Write the data out again exactly, dropping any images it holds.

* * * * *

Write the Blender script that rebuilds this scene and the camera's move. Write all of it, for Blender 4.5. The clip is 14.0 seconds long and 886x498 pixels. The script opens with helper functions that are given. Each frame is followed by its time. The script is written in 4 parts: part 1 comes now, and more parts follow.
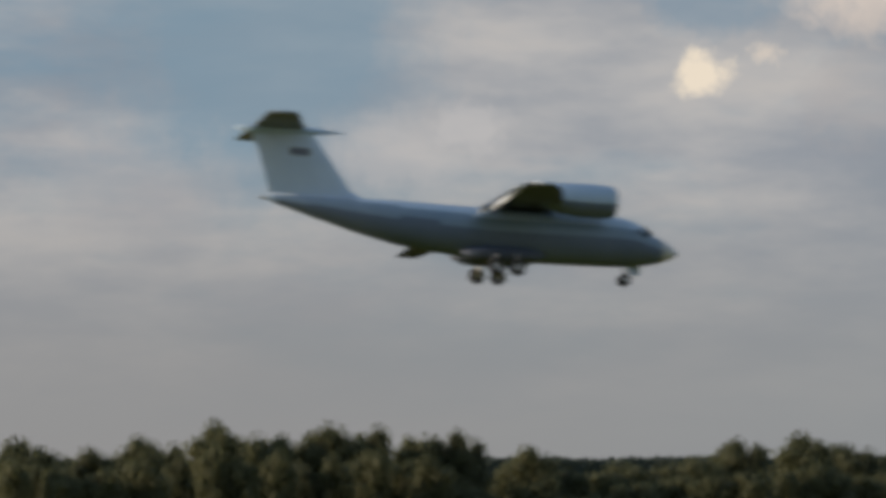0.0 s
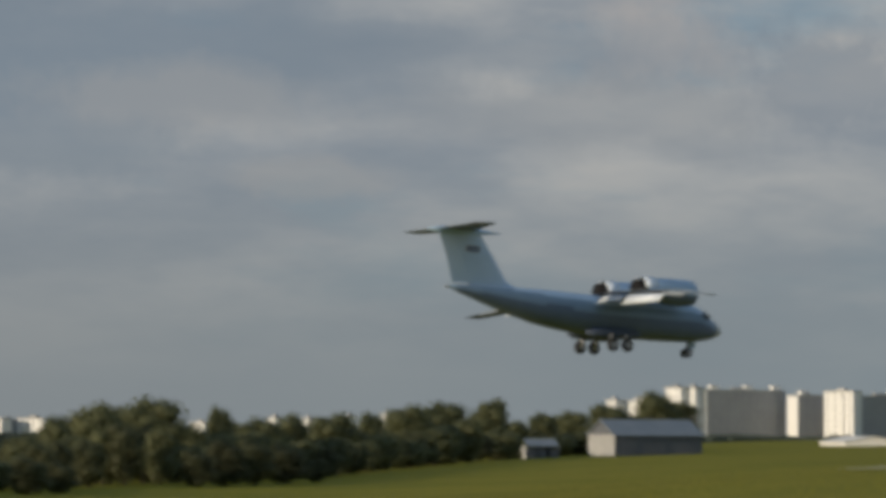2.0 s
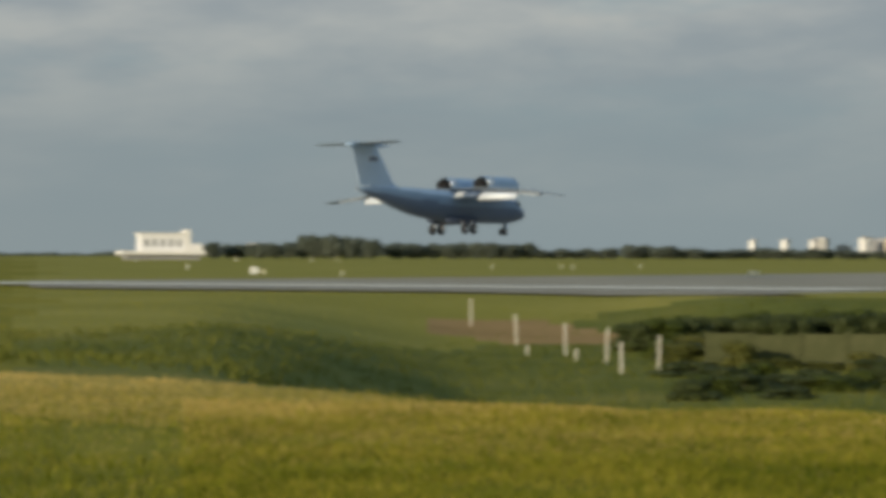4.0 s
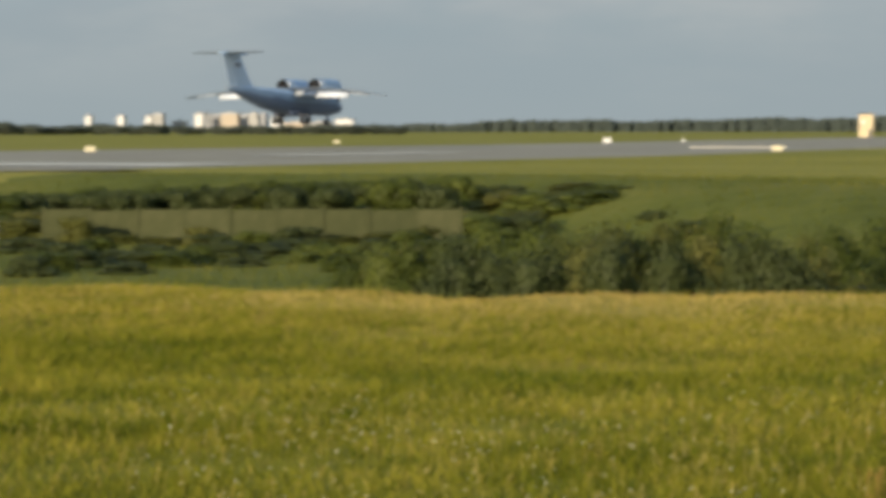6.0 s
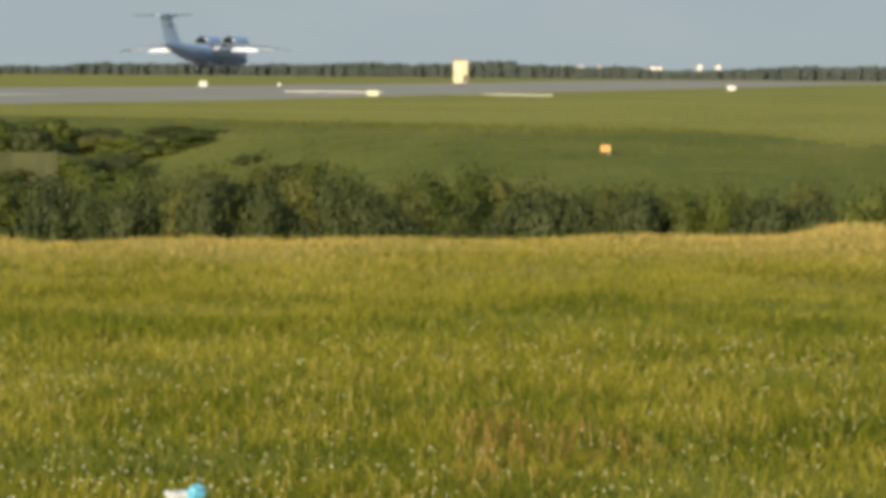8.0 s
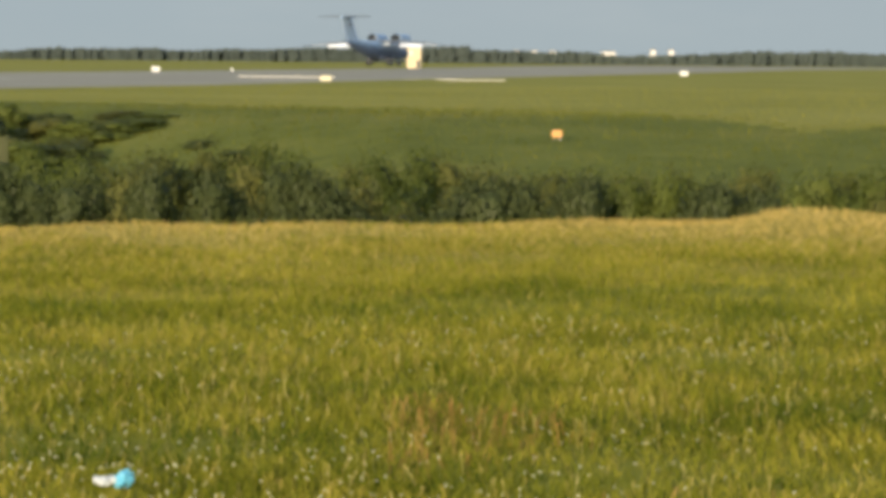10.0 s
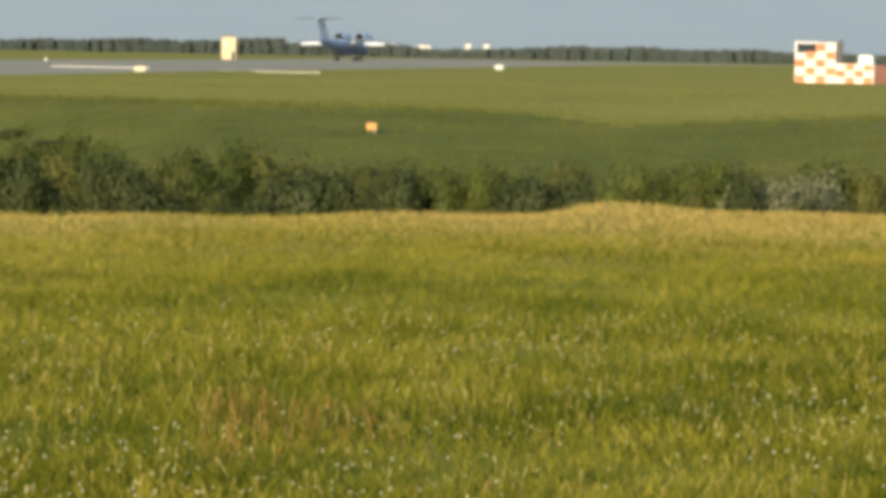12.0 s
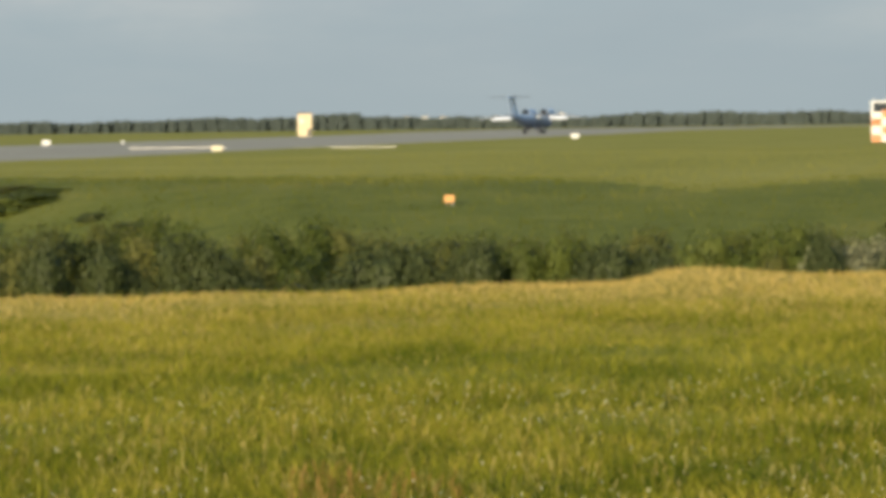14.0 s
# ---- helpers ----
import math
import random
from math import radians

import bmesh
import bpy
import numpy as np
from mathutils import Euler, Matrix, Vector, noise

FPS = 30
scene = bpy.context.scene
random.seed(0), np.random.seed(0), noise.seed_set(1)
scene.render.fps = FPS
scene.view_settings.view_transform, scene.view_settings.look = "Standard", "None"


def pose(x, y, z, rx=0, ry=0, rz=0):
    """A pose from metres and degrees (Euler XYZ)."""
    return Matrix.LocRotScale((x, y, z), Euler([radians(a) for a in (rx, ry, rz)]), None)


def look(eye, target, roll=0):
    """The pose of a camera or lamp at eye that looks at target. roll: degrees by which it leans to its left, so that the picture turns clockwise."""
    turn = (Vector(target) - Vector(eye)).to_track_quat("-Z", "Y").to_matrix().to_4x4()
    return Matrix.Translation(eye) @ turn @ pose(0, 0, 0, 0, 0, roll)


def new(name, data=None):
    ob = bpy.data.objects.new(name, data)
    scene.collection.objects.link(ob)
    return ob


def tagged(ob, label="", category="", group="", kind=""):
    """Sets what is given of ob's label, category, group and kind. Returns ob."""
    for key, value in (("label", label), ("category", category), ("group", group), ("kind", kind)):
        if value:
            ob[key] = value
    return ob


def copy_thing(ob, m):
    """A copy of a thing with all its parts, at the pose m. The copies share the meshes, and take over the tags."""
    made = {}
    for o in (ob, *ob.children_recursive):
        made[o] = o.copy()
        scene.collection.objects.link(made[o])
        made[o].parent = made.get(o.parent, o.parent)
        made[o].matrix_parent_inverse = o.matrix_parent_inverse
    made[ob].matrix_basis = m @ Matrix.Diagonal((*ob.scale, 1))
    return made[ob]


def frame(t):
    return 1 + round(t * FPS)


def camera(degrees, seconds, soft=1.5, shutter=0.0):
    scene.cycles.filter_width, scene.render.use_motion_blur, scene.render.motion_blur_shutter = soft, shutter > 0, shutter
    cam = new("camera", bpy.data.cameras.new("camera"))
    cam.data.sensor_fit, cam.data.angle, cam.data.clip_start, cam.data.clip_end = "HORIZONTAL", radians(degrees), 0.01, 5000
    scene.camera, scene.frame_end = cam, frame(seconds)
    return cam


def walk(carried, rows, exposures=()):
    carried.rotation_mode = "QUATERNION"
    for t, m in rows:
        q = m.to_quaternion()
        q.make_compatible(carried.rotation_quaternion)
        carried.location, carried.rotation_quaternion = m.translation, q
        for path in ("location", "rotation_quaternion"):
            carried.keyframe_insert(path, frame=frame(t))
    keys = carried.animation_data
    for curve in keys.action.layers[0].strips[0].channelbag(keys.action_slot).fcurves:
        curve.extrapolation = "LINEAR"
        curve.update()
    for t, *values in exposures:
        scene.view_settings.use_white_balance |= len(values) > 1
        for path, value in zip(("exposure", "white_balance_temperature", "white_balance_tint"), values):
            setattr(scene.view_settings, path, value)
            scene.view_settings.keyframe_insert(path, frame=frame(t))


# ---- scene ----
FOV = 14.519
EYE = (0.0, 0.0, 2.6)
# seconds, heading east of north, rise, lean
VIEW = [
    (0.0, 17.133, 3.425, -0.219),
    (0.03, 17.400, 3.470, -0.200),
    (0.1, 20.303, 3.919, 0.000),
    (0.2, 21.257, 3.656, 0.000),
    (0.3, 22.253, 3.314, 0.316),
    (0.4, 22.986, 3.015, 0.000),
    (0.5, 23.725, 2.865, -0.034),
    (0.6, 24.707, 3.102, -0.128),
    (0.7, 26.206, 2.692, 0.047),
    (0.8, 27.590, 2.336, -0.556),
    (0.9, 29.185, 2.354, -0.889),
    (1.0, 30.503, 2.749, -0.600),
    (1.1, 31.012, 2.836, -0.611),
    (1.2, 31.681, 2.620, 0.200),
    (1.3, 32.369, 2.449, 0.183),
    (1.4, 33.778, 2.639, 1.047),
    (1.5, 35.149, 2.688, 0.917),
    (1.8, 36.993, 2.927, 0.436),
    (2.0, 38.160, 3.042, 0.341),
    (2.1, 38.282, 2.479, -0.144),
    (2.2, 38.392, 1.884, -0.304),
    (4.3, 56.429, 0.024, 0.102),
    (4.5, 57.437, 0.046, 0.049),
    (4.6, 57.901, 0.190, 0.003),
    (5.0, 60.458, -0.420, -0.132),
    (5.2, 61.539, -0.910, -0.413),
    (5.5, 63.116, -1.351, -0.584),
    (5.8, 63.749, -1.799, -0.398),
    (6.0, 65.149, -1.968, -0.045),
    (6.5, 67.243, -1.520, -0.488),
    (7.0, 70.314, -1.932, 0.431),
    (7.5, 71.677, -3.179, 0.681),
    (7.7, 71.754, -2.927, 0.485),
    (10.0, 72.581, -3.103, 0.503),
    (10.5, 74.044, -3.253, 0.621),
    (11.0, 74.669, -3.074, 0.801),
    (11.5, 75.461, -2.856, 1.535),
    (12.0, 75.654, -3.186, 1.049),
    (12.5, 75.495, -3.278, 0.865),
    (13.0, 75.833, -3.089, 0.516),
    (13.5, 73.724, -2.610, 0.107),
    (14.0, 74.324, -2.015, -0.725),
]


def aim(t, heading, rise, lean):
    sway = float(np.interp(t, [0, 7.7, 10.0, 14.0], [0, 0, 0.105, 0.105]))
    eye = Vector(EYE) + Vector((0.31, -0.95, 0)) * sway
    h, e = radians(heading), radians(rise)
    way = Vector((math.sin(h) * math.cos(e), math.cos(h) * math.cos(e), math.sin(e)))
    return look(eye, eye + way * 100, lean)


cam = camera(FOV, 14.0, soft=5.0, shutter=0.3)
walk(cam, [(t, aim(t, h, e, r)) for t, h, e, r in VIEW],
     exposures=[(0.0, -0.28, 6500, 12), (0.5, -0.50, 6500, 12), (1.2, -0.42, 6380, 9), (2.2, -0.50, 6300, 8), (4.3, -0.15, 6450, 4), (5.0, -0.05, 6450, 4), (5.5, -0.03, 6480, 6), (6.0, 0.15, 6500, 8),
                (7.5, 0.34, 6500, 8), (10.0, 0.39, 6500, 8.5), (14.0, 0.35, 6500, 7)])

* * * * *

→ **RESULT FOR THIS EXERCISE**
Write the Blender script that rebuilds this scene and the camera's move. Write all of it, for Blender 4.5. The clip is 14.0 seconds long and 886x498 pixels. The script opens with helper functions that are given. Each frame is followed by its time. The script is written in 4 parts: part 1 comes now, and more parts follow.
0.0 s
2.0 s
4.0 s
6.0 s
8.0 s
10.0 s
12.0 s
14.0 s
# ---- helpers ----
import math
import random
from math import radians

import bmesh
import bpy
import numpy as np
from mathutils import Euler, Matrix, Vector, noise

FPS = 30
scene = bpy.context.scene
random.seed(0), np.random.seed(0), noise.seed_set(1)
scene.render.fps = FPS
scene.view_settings.view_transform, scene.view_settings.look = "Standard", "None"


def pose(x, y, z, rx=0, ry=0, rz=0):
    """A pose from metres and degrees (Euler XYZ)."""
    return Matrix.LocRotScale((x, y, z), Euler([radians(a) for a in (rx, ry, rz)]), None)


def look(eye, target, roll=0):
    """The pose of a camera or lamp at eye that looks at target. roll: degrees by which it leans to its left, so that the picture turns clockwise."""
    turn = (Vector(target) - Vector(eye)).to_track_quat("-Z", "Y").to_matrix().to_4x4()
    return Matrix.Translation(eye) @ turn @ pose(0, 0, 0, 0, 0, roll)


def new(name, data=None):
    ob = bpy.data.objects.new(name, data)
    scene.collection.objects.link(ob)
    return ob


def tagged(ob, label="", category="", group="", kind=""):
    """Sets what is given of ob's label, category, group and kind. Returns ob."""
    for key, value in (("label", label), ("category", category), ("group", group), ("kind", kind)):
        if value:
            ob[key] = value
    return ob


def copy_thing(ob, m):
    """A copy of a thing with all its parts, at the pose m. The copies share the meshes, and take over the tags."""
    made = {}
    for o in (ob, *ob.children_recursive):
        made[o] = o.copy()
        scene.collection.objects.link(made[o])
        made[o].parent = made.get(o.parent, o.parent)
        made[o].matrix_parent_inverse = o.matrix_parent_inverse
    made[ob].matrix_basis = m @ Matrix.Diagonal((*ob.scale, 1))
    return made[ob]


def frame(t):
    return 1 + round(t * FPS)


def camera(degrees, seconds, soft=1.5, shutter=0.0):
    scene.cycles.filter_width, scene.render.use_motion_blur, scene.render.motion_blur_shutter = soft, shutter > 0, shutter
    cam = new("camera", bpy.data.cameras.new("camera"))
    cam.data.sensor_fit, cam.data.angle, cam.data.clip_start, cam.data.clip_end = "HORIZONTAL", radians(degrees), 0.01, 5000
    scene.camera, scene.frame_end = cam, frame(seconds)
    return cam


def walk(carried, rows, exposures=()):
    carried.rotation_mode = "QUATERNION"
    for t, m in rows:
        q = m.to_quaternion()
        q.make_compatible(carried.rotation_quaternion)
        carried.location, carried.rotation_quaternion = m.translation, q
        for path in ("location", "rotation_quaternion"):
            carried.keyframe_insert(path, frame=frame(t))
    keys = carried.animation_data
    for curve in keys.action.layers[0].strips[0].channelbag(keys.action_slot).fcurves:
        curve.extrapolation = "LINEAR"
        curve.update()
    for t, *values in exposures:
        scene.view_settings.use_white_balance |= len(values) > 1
        for path, value in zip(("exposure", "white_balance_temperature", "white_balance_tint"), values):
            setattr(scene.view_settings, path, value)
            scene.view_settings.keyframe_insert(path, frame=frame(t))


# ---- scene ----
FOV = 14.519
EYE = (0.0, 0.0, 2.6)
# seconds, heading east of north, rise, lean
VIEW = [
    (0.0, 17.133, 3.425, -0.219),
    (0.03, 17.400, 3.470, -0.200),
    (0.1, 20.303, 3.919, 0.000),
    (0.2, 21.257, 3.656, 0.000),
    (0.3, 22.253, 3.314, 0.316),
    (0.4, 22.986, 3.015, 0.000),
    (0.5, 23.725, 2.865, -0.034),
    (0.6, 24.707, 3.102, -0.128),
    (0.7, 26.206, 2.692, 0.047),
    (0.8, 27.590, 2.336, -0.556),
    (0.9, 29.185, 2.354, -0.889),
    (1.0, 30.503, 2.749, -0.600),
    (1.1, 31.012, 2.836, -0.611),
    (1.2, 31.681, 2.620, 0.200),
    (1.3, 32.369, 2.449, 0.183),
    (1.4, 33.778, 2.639, 1.047),
    (1.5, 35.149, 2.688, 0.917),
    (1.8, 36.993, 2.927, 0.436),
    (2.0, 38.160, 3.042, 0.341),
    (2.1, 38.282, 2.479, -0.144),
    (2.2, 38.392, 1.884, -0.304),
    (4.3, 56.429, 0.024, 0.102),
    (4.5, 57.437, 0.046, 0.049),
    (4.6, 57.901, 0.190, 0.003),
    (5.0, 60.458, -0.420, -0.132),
    (5.2, 61.539, -0.910, -0.413),
    (5.5, 63.116, -1.351, -0.584),
    (5.8, 63.749, -1.799, -0.398),
    (6.0, 65.149, -1.968, -0.045),
    (6.5, 67.243, -1.520, -0.488),
    (7.0, 70.314, -1.932, 0.431),
    (7.5, 71.677, -3.179, 0.681),
    (7.7, 71.754, -2.927, 0.485),
    (10.0, 72.581, -3.103, 0.503),
    (10.5, 74.044, -3.253, 0.621),
    (11.0, 74.669, -3.074, 0.801),
    (11.5, 75.461, -2.856, 1.535),
    (12.0, 75.654, -3.186, 1.049),
    (12.5, 75.495, -3.278, 0.865),
    (13.0, 75.833, -3.089, 0.516),
    (13.5, 73.724, -2.610, 0.107),
    (14.0, 74.324, -2.015, -0.725),
]


def aim(t, heading, rise, lean):
    sway = float(np.interp(t, [0, 7.7, 10.0, 14.0], [0, 0, 0.105, 0.105]))
    eye = Vector(EYE) + Vector((0.31, -0.95, 0)) * sway
    h, e = radians(heading), radians(rise)
    way = Vector((math.sin(h) * math.cos(e), math.cos(h) * math.cos(e), math.sin(e)))
    return look(eye, eye + way * 100, lean)


cam = camera(FOV, 14.0, soft=5.0, shutter=0.3)
walk(cam, [(t, aim(t, h, e, r)) for t, h, e, r in VIEW],
     exposures=[(0.0, -0.28, 6500, 12), (0.5, -0.50, 6500, 12), (1.2, -0.42, 6380, 9), (2.2, -0.50, 6300, 8), (4.3, -0.15, 6450, 4), (5.0, -0.05, 6450, 4), (5.5, -0.03, 6480, 6), (6.0, 0.15, 6500, 8),
                (7.5, 0.34, 6500, 8), (10.0, 0.39, 6500, 8.5), (14.0, 0.35, 6500, 7)])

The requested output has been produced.